A Will allows YOU to decide how your estate will be distributed on your death.
If you don’t have a proper Will then after your death, you are said to have died “intestate”. That means that the estate you leave will be divided according to the intestacy rules in the Succession Act v. what you might have wanted to happen.
But if you have signed a Will – a legally-binding document – then you have determined who will be your Executor and how your estate will be distributed. If you get advice from a Solicitor in preparing a Will, this will help to avoid / minimise disputes about your estate.
You can set out your wishes about who care for your children.
If after your death there is a dispute about who is to care for your children, a Court will take your wishes into account.
You get probate quicker.
If you have substantial money in the bank or shares, your Executor will have to get Probate. Probate is the Court’s recognition of a Will and recognises the authority of the named Executor to deal with the estate.
Having a Will, however, speeds up the Probate process.
If you die without a Will, then the Court will decide who to appoint to administer your estate, which can cause delays and disputes between the family you leave behind.
You decide who will wind up your estate (your Executor).
Your Executor carries out your wishes in your Will. They dispose of your body, collect your assets, pay your debts, distribute your estate, and tie up the loose ends including notifying all relevant authorities of your death.
You want to appoint someone who is honest, trustworthy, and organised. Remember to ask them if they will want to be your Executor. An Executor can renounce the role after your death, so we advise you to appoint more than one.
You can disinherit the people you don’t want to inherit.
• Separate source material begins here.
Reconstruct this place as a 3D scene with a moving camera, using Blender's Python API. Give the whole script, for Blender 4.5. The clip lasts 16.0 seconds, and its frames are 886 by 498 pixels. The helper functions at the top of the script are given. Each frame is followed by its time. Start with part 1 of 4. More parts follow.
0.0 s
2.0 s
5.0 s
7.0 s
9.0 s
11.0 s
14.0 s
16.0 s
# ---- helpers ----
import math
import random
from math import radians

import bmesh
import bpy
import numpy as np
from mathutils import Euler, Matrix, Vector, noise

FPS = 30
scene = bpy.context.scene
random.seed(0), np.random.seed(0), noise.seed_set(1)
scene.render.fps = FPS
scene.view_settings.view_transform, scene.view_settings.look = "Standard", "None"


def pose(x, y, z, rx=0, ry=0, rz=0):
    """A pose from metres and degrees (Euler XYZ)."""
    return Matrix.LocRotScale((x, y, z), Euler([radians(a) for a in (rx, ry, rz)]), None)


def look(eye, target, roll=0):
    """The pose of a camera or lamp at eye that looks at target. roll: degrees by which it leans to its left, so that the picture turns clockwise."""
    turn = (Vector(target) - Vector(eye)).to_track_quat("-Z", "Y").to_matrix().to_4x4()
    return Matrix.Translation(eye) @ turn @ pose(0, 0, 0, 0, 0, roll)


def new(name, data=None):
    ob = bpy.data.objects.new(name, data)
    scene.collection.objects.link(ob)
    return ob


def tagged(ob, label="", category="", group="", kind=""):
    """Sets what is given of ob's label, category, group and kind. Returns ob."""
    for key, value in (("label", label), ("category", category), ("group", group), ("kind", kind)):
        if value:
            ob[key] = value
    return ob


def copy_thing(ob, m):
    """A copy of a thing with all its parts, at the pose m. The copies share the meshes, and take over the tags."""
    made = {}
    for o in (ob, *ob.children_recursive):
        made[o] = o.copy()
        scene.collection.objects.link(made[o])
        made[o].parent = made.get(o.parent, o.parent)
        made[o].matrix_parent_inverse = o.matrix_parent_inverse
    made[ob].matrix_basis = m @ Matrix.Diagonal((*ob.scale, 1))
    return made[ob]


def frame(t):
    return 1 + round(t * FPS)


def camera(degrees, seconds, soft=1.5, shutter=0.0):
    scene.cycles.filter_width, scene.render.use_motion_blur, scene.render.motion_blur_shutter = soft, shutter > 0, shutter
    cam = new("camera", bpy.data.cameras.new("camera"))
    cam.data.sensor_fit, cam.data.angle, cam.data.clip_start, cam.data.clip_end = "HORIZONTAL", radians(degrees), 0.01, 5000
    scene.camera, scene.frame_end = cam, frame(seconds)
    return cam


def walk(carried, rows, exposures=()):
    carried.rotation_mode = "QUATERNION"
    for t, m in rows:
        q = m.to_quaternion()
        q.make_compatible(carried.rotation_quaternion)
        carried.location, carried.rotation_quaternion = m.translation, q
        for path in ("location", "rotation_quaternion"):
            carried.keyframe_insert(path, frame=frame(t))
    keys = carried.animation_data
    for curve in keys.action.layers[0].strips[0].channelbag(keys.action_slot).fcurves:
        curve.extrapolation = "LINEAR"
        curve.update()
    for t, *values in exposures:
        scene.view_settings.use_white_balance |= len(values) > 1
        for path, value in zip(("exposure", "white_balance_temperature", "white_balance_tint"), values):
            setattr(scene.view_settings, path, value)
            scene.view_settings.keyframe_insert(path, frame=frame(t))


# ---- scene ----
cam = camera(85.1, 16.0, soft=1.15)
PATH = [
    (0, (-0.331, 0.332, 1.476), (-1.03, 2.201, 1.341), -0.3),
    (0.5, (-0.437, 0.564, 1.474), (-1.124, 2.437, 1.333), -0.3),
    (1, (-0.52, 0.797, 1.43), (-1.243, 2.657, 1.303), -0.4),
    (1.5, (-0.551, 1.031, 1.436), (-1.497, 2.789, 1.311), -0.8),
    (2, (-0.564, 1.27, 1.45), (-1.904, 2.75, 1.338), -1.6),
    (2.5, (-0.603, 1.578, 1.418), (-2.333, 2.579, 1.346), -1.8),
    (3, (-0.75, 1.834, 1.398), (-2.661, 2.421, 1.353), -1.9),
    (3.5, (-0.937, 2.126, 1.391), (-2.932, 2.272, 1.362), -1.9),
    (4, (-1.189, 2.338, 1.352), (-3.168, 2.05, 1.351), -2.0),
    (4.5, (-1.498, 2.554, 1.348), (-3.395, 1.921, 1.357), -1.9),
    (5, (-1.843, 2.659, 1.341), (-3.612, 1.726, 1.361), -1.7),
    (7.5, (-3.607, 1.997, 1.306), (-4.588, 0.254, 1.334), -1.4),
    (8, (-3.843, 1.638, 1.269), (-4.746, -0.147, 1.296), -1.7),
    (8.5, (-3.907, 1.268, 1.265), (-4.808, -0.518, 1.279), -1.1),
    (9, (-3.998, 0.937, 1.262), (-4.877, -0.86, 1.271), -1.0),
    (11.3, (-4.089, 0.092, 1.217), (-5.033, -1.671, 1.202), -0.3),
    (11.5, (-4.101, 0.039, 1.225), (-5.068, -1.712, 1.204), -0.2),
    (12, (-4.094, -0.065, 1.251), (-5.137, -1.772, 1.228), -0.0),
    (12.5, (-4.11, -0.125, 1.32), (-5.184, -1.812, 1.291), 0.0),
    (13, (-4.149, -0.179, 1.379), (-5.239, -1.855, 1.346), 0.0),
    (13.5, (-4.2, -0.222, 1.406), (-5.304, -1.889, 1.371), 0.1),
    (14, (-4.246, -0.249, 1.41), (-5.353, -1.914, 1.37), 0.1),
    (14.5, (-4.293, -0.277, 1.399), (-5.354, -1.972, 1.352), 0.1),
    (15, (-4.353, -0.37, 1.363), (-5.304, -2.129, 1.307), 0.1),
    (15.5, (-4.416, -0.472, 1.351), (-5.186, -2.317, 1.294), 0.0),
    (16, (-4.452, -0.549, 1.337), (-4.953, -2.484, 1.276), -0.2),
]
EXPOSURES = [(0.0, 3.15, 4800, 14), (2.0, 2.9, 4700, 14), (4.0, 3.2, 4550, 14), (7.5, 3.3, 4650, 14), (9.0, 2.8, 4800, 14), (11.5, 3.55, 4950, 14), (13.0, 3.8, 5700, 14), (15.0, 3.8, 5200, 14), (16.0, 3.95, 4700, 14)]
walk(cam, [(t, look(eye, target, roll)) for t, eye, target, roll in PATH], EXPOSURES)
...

Your estate is divided according to your Will. You can set out in your Will who will get specific items or shares in your estate.
You can change your mind.
You can change your Will at any time – provided you still have capacity. Adults are presumed to have the ability (capacity) to make a Will. Litigation about testamentary capacity after a death typically asserts that the Testator (will maker), was senile, demented, insane or unsound in their mind.
Life changes – births, deaths, marriages and divorce – in your family and friends may mean that it is appropriate to change your Will.
Lastly, we don’t know when we will die.
Some people procrastinate. Some people are simply unwilling to confront the fact that they will die. The best day to make a Will is TODAY.